## DATASET SECTION
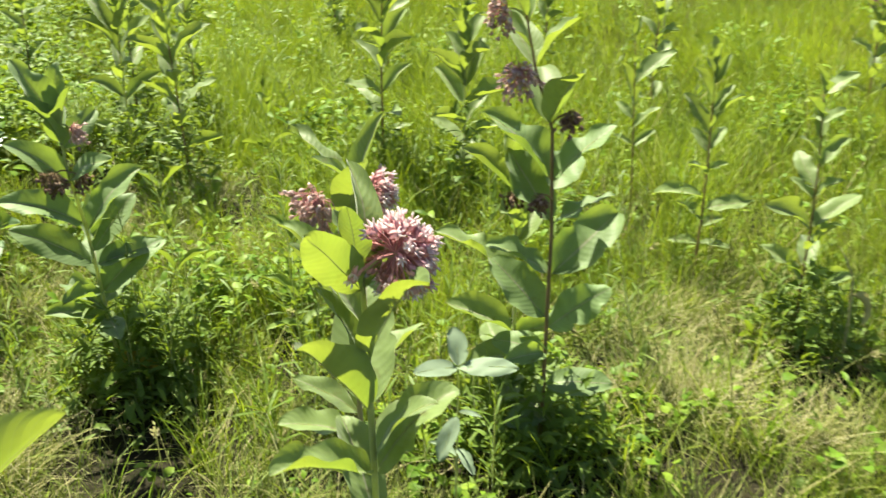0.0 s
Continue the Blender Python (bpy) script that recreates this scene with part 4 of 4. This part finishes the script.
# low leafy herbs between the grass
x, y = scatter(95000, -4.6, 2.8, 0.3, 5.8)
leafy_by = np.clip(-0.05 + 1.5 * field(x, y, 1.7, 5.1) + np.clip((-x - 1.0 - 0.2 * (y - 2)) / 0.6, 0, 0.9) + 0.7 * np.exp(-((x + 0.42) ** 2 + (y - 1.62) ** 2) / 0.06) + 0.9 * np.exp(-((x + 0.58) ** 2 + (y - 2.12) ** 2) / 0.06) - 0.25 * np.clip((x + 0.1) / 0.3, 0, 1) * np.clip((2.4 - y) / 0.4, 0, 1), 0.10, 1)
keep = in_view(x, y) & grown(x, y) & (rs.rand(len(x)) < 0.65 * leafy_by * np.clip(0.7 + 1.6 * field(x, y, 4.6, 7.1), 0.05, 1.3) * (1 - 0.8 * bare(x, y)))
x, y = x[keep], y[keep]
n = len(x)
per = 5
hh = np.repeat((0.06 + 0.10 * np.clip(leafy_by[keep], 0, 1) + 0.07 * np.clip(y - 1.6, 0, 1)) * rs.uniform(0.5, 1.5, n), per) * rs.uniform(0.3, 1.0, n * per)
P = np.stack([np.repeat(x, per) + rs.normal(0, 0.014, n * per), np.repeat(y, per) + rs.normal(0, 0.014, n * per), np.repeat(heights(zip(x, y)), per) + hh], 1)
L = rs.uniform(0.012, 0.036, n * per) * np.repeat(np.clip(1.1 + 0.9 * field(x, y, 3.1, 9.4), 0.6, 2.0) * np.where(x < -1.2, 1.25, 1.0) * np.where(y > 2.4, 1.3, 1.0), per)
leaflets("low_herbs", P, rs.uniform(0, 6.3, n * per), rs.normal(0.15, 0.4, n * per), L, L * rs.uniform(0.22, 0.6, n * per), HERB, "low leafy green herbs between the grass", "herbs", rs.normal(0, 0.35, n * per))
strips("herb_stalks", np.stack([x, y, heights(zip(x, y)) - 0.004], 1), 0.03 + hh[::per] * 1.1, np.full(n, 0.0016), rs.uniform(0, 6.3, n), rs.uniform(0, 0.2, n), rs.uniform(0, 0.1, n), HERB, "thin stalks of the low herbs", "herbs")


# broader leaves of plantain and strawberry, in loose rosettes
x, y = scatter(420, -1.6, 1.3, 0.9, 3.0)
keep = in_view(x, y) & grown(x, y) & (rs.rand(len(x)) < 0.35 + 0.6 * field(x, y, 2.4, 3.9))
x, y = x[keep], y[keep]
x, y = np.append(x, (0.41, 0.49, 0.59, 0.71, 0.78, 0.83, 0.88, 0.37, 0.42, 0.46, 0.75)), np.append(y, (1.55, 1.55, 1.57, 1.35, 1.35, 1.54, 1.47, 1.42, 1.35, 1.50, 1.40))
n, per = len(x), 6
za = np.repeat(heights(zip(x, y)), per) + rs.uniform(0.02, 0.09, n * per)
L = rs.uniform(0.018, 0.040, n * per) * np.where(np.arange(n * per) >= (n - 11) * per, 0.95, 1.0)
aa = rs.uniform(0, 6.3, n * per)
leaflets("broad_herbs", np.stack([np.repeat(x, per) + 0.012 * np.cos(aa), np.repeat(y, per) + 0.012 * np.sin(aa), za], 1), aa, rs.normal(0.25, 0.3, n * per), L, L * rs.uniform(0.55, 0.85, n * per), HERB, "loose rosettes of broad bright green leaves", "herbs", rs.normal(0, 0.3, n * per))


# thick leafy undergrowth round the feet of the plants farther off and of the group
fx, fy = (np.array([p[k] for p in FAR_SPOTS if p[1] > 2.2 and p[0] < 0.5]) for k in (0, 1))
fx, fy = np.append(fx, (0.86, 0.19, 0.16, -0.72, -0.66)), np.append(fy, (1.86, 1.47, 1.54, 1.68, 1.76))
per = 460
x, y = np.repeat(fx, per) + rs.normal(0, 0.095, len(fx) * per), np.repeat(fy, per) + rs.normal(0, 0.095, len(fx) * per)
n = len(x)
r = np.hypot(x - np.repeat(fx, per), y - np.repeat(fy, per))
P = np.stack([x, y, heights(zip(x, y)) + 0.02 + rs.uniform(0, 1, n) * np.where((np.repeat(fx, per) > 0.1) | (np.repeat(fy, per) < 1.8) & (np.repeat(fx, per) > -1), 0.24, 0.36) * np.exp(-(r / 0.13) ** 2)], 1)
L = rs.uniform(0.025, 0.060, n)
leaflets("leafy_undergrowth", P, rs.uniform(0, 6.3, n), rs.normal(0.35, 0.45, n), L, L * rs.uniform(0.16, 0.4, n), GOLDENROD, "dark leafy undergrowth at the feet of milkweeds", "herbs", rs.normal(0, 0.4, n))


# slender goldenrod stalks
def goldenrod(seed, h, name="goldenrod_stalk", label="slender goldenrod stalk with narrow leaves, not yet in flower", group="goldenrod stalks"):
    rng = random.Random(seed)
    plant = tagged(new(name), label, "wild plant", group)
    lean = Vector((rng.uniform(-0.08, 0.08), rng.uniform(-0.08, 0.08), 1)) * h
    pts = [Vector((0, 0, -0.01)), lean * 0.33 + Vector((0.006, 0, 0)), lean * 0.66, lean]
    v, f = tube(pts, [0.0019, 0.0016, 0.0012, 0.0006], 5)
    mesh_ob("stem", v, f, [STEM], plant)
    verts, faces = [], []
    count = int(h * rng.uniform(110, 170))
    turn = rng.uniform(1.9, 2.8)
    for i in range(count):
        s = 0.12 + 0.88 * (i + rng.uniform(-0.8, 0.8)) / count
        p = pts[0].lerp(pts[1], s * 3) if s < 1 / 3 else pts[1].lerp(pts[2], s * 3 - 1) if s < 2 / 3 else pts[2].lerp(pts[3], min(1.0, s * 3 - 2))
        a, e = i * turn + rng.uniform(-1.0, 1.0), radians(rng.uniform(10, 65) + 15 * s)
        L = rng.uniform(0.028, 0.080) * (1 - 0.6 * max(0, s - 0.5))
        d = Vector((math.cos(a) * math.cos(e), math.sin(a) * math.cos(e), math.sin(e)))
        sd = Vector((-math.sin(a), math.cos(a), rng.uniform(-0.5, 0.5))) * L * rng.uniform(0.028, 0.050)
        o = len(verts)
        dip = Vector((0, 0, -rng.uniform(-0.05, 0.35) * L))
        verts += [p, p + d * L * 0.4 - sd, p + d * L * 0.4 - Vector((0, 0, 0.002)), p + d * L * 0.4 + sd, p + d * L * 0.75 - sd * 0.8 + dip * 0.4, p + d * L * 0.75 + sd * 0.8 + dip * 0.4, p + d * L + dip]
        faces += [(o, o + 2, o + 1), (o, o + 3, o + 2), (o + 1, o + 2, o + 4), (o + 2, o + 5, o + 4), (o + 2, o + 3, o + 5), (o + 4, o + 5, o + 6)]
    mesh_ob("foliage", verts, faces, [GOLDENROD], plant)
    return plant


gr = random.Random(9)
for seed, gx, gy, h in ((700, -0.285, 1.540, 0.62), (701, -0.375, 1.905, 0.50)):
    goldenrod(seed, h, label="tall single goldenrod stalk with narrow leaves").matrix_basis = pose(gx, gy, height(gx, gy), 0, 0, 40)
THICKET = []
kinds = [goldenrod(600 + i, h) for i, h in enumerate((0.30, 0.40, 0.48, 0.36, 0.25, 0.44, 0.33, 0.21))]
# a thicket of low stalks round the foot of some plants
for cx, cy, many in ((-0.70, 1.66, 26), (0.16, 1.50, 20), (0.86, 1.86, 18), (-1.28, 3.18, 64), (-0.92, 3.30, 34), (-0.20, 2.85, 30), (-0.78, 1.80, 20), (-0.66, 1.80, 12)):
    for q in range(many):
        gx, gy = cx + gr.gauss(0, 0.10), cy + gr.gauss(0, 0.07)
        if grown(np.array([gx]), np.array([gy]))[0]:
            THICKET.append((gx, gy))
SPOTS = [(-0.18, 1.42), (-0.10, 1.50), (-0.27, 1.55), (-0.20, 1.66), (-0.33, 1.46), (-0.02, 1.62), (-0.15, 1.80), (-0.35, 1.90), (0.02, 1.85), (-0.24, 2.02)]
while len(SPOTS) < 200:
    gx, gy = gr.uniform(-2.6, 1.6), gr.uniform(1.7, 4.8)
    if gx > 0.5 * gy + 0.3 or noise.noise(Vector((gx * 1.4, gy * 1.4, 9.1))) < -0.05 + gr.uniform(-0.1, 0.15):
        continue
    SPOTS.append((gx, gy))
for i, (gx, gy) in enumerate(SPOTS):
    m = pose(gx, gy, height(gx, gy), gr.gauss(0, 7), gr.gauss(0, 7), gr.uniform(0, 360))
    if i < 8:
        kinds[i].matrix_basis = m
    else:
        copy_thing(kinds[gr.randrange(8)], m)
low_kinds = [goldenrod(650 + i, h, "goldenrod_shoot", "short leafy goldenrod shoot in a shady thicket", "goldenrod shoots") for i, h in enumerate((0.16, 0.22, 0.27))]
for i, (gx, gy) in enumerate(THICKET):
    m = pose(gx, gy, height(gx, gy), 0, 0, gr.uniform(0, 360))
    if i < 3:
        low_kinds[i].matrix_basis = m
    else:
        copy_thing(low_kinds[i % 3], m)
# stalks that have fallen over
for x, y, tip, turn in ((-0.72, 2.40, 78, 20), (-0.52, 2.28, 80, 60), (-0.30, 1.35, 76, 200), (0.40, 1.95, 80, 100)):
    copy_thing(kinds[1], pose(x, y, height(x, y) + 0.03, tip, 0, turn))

## TO BE DONE
Take the line containing "Continue the Blender" and the line containing "0.004], 1), 0.03". Write out both and all lines between, exactly, and nothing more.

## EXERCISE RESULT
Continue the Blender Python (bpy) script that recreates this scene with part 4 of 4. This part finishes the script.
# low leafy herbs between the grass
x, y = scatter(95000, -4.6, 2.8, 0.3, 5.8)
leafy_by = np.clip(-0.05 + 1.5 * field(x, y, 1.7, 5.1) + np.clip((-x - 1.0 - 0.2 * (y - 2)) / 0.6, 0, 0.9) + 0.7 * np.exp(-((x + 0.42) ** 2 + (y - 1.62) ** 2) / 0.06) + 0.9 * np.exp(-((x + 0.58) ** 2 + (y - 2.12) ** 2) / 0.06) - 0.25 * np.clip((x + 0.1) / 0.3, 0, 1) * np.clip((2.4 - y) / 0.4, 0, 1), 0.10, 1)
keep = in_view(x, y) & grown(x, y) & (rs.rand(len(x)) < 0.65 * leafy_by * np.clip(0.7 + 1.6 * field(x, y, 4.6, 7.1), 0.05, 1.3) * (1 - 0.8 * bare(x, y)))
x, y = x[keep], y[keep]
n = len(x)
per = 5
hh = np.repeat((0.06 + 0.10 * np.clip(leafy_by[keep], 0, 1) + 0.07 * np.clip(y - 1.6, 0, 1)) * rs.uniform(0.5, 1.5, n), per) * rs.uniform(0.3, 1.0, n * per)
P = np.stack([np.repeat(x, per) + rs.normal(0, 0.014, n * per), np.repeat(y, per) + rs.normal(0, 0.014, n * per), np.repeat(heights(zip(x, y)), per) + hh], 1)
L = rs.uniform(0.012, 0.036, n * per) * np.repeat(np.clip(1.1 + 0.9 * field(x, y, 3.1, 9.4), 0.6, 2.0) * np.where(x < -1.2, 1.25, 1.0) * np.where(y > 2.4, 1.3, 1.0), per)
leaflets("low_herbs", P, rs.uniform(0, 6.3, n * per), rs.normal(0.15, 0.4, n * per), L, L * rs.uniform(0.22, 0.6, n * per), HERB, "low leafy green herbs between the grass", "herbs", rs.normal(0, 0.35, n * per))
strips("herb_stalks", np.stack([x, y, heights(zip(x, y)) - 0.004], 1), 0.03 + hh[::per] * 1.1, np.full(n, 0.0016), rs.uniform(0, 6.3, n), rs.uniform(0, 0.2, n), rs.uniform(0, 0.1, n), HERB, "thin stalks of the low herbs", "herbs")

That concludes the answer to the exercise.